As restrictions eased, tea lessons started again. My teacher developed safety measures for performing tea ceremony and hosting guests, and I felt loved and hopeful, not least because she wanted to meet with her students in person. It seemed that each week we spent as much time sharing our joys and sorrows as we did studying and practicing. God gave me opportunities to speak words of comfort and to give permission to grieve. I realized that although large chakai provide opportunities to meet people, tea ceremony is better suited to intimate gatherings, allowing special connections to form between individual participants. Having learned how to host safely and inspired by my teacher’s care, I began to consider who I could invite for tea in my home.
Before COVID-19, chakai-level of hospitality seemed a luxurious waste. When I host guests for tea, I start planning weeks in advance. What will be the theme of the gathering? What proverb or Bible verse should I display on the hanging scroll? Which utensils, sweets, and tea will suit the season, the occasion, and the taste of the guests? Sometimes I prepare a liturgy, weaving Scripture, songs, and poetry into the movements of tea ceremony and linking the bread and wine of communion with matcha and manju (steamed buns filled with red bean paste). With practice and cleaning thrown in, preparations take at least a solid week of work—all for only a few guests. No two chakai are alike. But with gatherings limited by COVID-19, I became free to lavish care on those around me.

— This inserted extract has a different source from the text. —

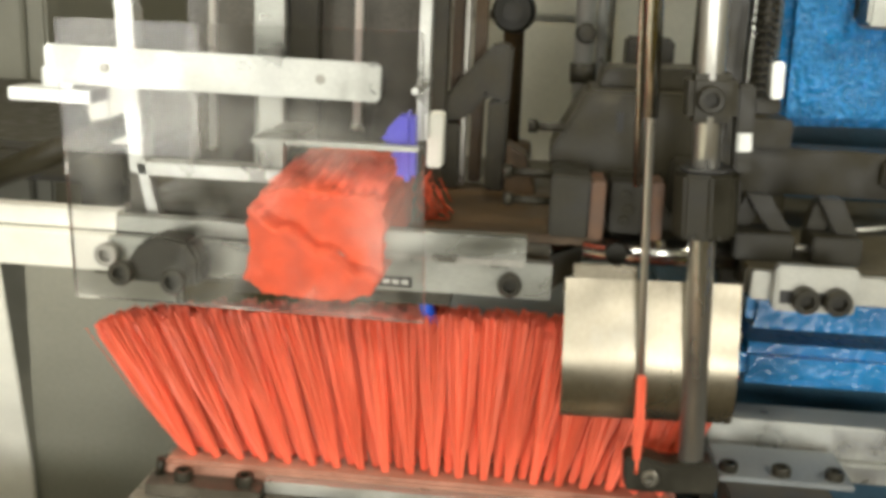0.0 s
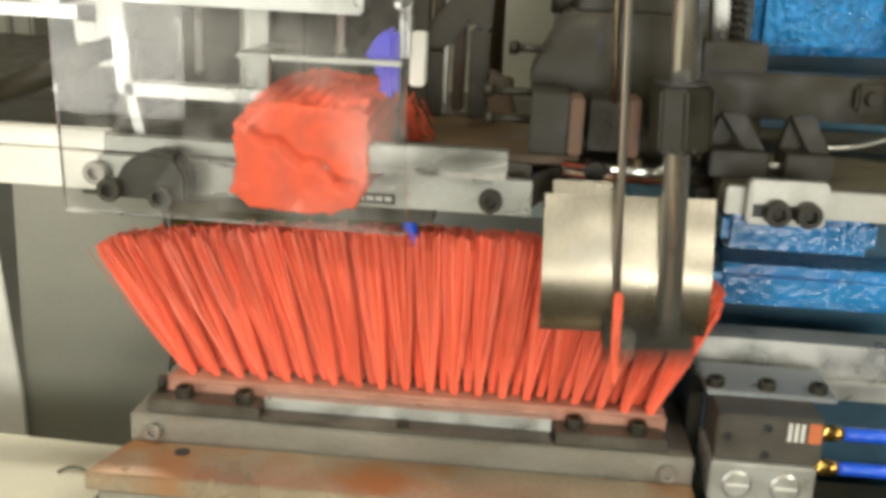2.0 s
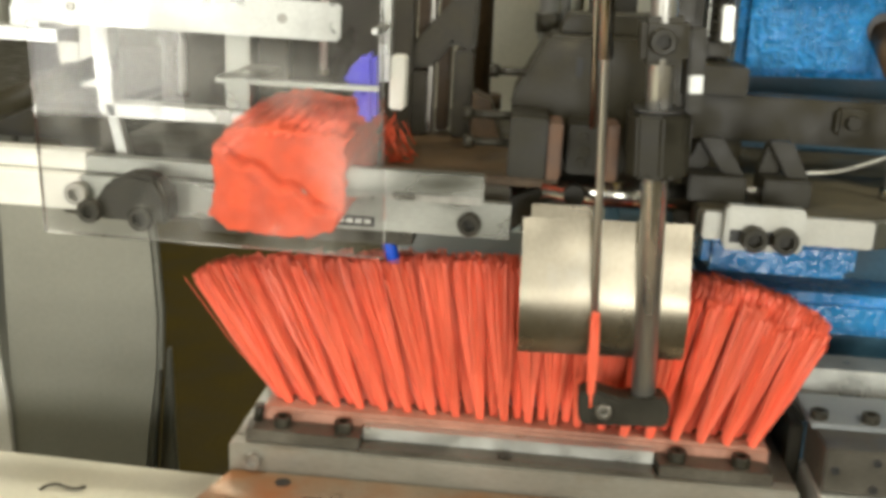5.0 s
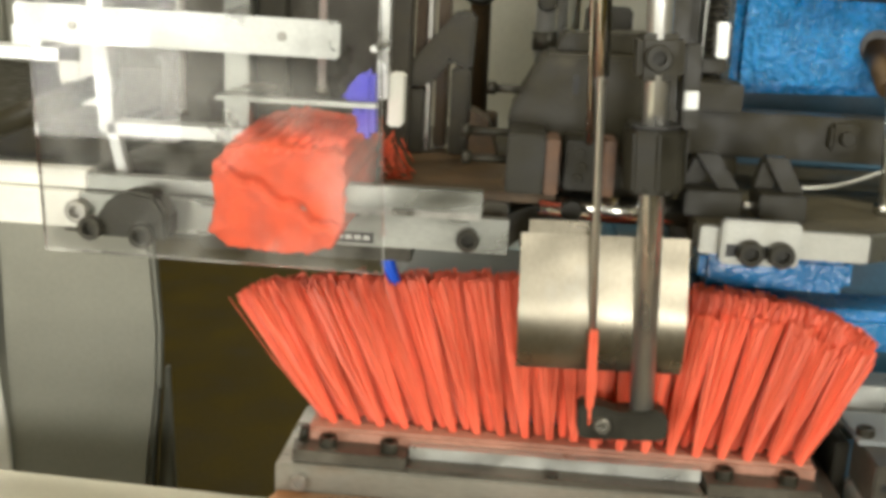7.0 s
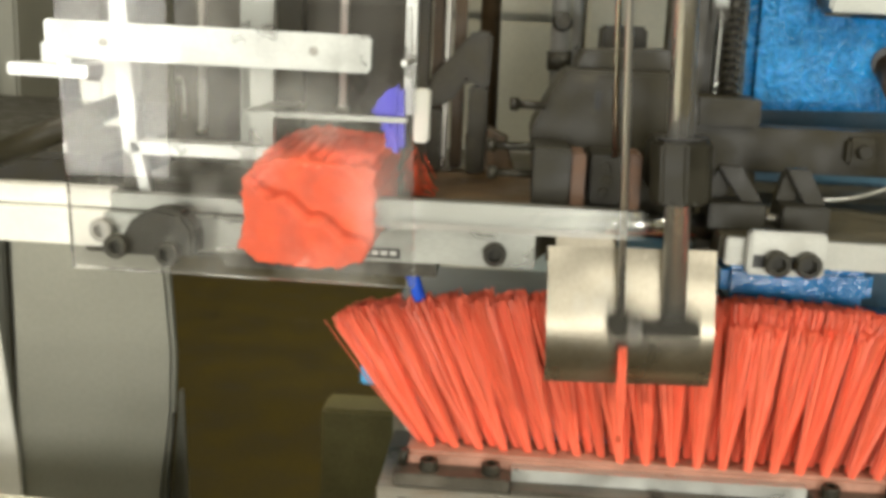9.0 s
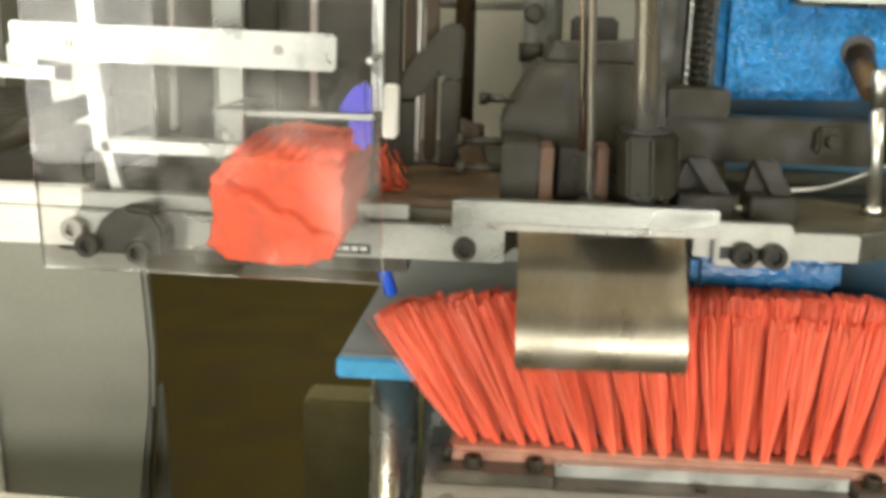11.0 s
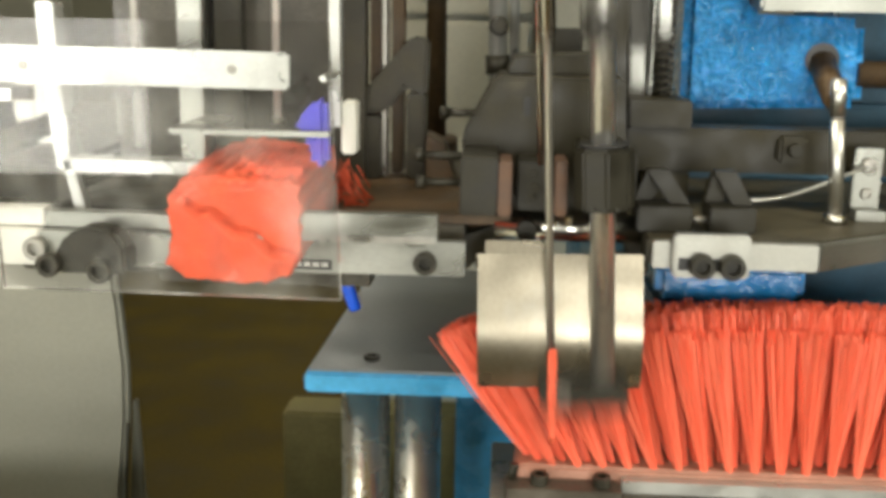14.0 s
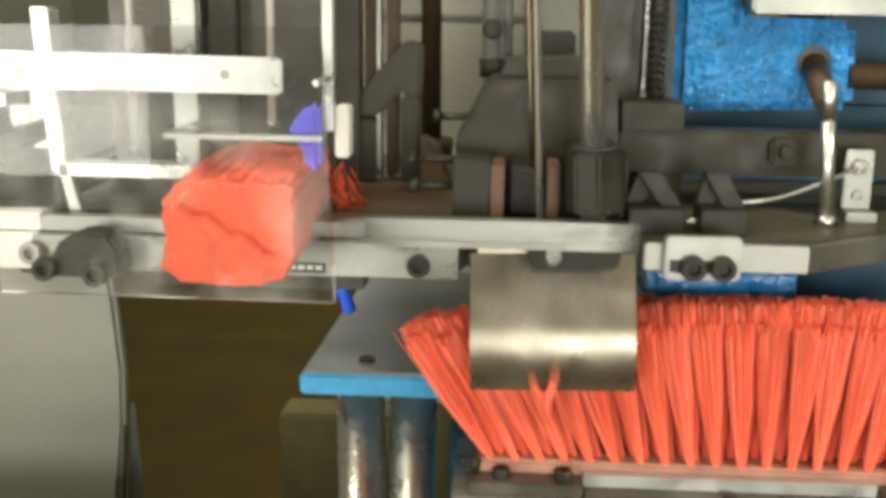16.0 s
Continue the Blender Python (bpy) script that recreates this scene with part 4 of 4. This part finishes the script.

In June, I hosted my kimono circle for ikebana and tea, with a liturgy based on Psalm 103 and Matthew 6:26–33. In July, I recycled my wedding liturgy into a fifteenth anniversary chakai just for Keith and me. In August, I hosted my tea ceremony class and challenged myself to make lunch as well. In September, a few people from my church community came for communion-tea with a liturgy based on Psalm 51; I used the same liturgy to host a group of missionary colleagues for communion in October. In November, my church community grieved and rejoiced together with a Thanksgiving chakai based on Habakkuk 3.
Guests expressed delight in the rooted, five-senses richness of tea ceremony, a welcome break from Zoom meetings. Several missionary colleagues had not been served communion in six months. One friend pointed out that when each person’s bowl of tea was individually, lovingly prepared, rather than using one communal bowl, as for koicha, it reminded her of God’s love for each of us as individuals, even as we gathered in community. As I enjoyed the responses of my guests, God confirmed to me that I was participating in the work of healing—that what I offered my guests might be luxurious, but it wasn’t a waste.
Tea ceremony is the way God has gifted me to care for myself, for fellow missionaries, for people at church, and for friends. We all need intentional connection with God, with people, and with the physical world in this fragmented time.
You may be skilled at connecting with people by Zoom. If so, go forward in God’s power! But if, like me, you feel called to physical presence, take heart and embrace your calling and giftedness. We have the opportunity now to reach more people than ever using online tools, but God also invites each of us to go deep with a few special people—the people God has uniquely gifted us to care for and reach.